2 Peter 1:19-21
Greetings, everyone! Grace and peace to you from God our Father and our Lord and Savior Jesus Christ, and welcome to Friday’s edition of EDiBS. Another week has quickly come and gone for us, and yet the time we’ve been able to spend together has certainly been a blessing for me, and hopefully the same for you. I pray each day that you find yourself growing, changing, and hungering more for the things of God as we open His Word together each week, and that’s certainly the case right now as we go to the Scriptures one more time before the weekend. Today we’re finishing up our look at 2 Peter 1, so let’s pray as we begin.
Holy Father, dearest loving God, thank you for being with us as we come to your Word today. Open our hearts and minds to the Scriptures so that we can learn more of you and more of your love for the people of the world. Bless us with understanding and faith, in the name of Christ we pray. Amen.
As we get started today, Peter talks about the authority of Scripture and the light that it is to us in this sin-darkened world. Our focus: The inspiration of God’s Word.
2 Peter 1:19-21
19And we have the word of the prophets made more certain, and you will do well to pay attention to it, as to a light shining in a dark place, until the day dawns and the morning star rises in your hearts. 20Above all, you must understand that no prophecy of Scripture came about by the prophet's own interpretation. 21For prophecy never had its origin in the will of man, but men spoke from God as they were carried along by the Holy Spirit.
If you’re going to drive at night in Webster County, Missouri, you have to be especially careful and watch for lights in the darkness — specifically, lights belonging to the Amish. My dear friends and precious former neighbors don’t use electricity, but for reasons of safety, they do outfit their buggies with either a battery powered flashing yellow light or an oil lamp with a yellow lens. The state mandates that they do this in order to avoid collisions with motorized vehicles, and the rule is that the lights are to be used from dusk to dawn. Paying attention to those lights over the years saved me from many a close call, and the Amish leaders in my community were always quick to say that the use of lights significantly decreased the number of tragic accidents on the road.

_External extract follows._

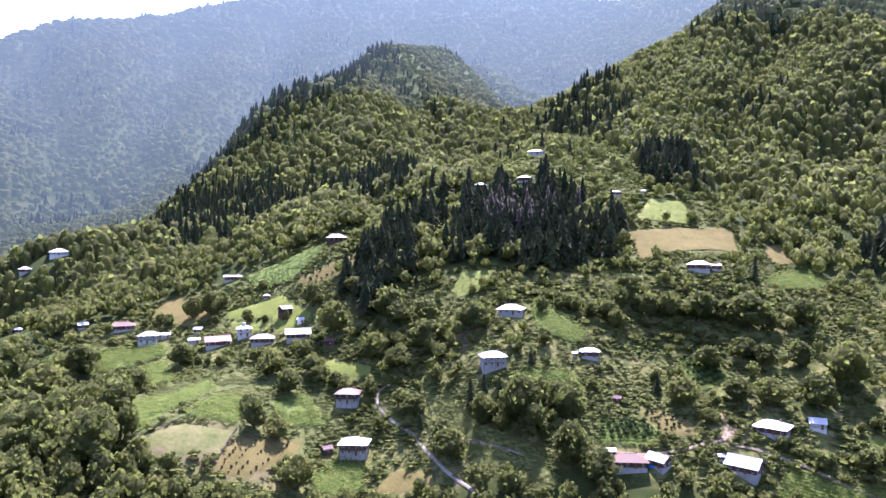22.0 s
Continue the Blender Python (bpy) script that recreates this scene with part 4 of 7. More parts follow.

Verse 19: Light is important in the darkness. And in today’s reading, Peter speaks to us about the light of God’s Word and the all-important role it plays in guiding us through the darkness of this world. When we were last time, we saw how Peter was defending the truth of the Gospel based not on some cleverly dreamed up story or fable, but on his eyewitness observations of Christ and His ministry – specifically the event of the Transfiguration, where Jesus was revealed in His divine glory to Peter James and John. As fantastic as that might be, however, and as much as the eyewitness account helps Peter verify things for his readers, here in verse 19 he appeals to an even higher authority than personal experience: that of the Scriptures themselves. One thing I want to be very clear in pointing out here is the arrangement of this sentence in the Greek. It’s not that the word of the prophets is made more certain because Peter’s experience bears them out; it’s that, more certain than any personal experience that Peter or anyone else might have at any given time is the fact that the Scriptures are true. That’s why Peter tells us to give our attention to them rather than to his experience. And what kind of attention are we to give to them? As to a light shining in a dark place. God’s Word is what leads us through. God’s Word is what keeps us from stumbling. And God’s word will continue to lead us and continue to keep us from stumbling until darkness is no more – until the Day dawns and the Morning Star rises in our hearts, which is a beautiful reference to our Lord’s second coming.
Verses 20-21: What Peter has done in saying these things is to establish Scripture as the only rule and norm for us as we live our lives. In matters of life and doctrine, God’s Word is it. In the next two verses Peter gives us an additional principle: Scripture, far from coming about by the will or inspiration of man, is divine in its origin – it is inspired by God Himself, or “God-breathed” as Paul says in his second letter to Timothy. Peter explains it to us this way: that holy men of God spoke as they were carried along by the Holy Spirit. Peter wants to make sure that his readers set the Word of God apart from any source of teaching that is formulated by men, and as we move on through the letter, we’ll see just why he does that.
As we wrap things up for the day, it’s my prayer that you will hear God speaking to you today through the power of His divine Word, and that you’ll be moved to embrace the light of the Scriptures in a fresh new way and look to them to help you through the darkness. If you’re a regular part of the EDiBS family, chances are you already have a desire to know and interact with your Bible on a deep level. Of course, the beauty of God’s Word is that we can never exhaust its treasures – there will always be more to learn! May our Lord bless you on that journey, and may He draw you ever closer and to an ever greater confidence in Him as you travel along. Thanks for a great week, everyone — have a terrific couple of days, and I’ll see you back here come Monday for another week in God’s Word. Take care!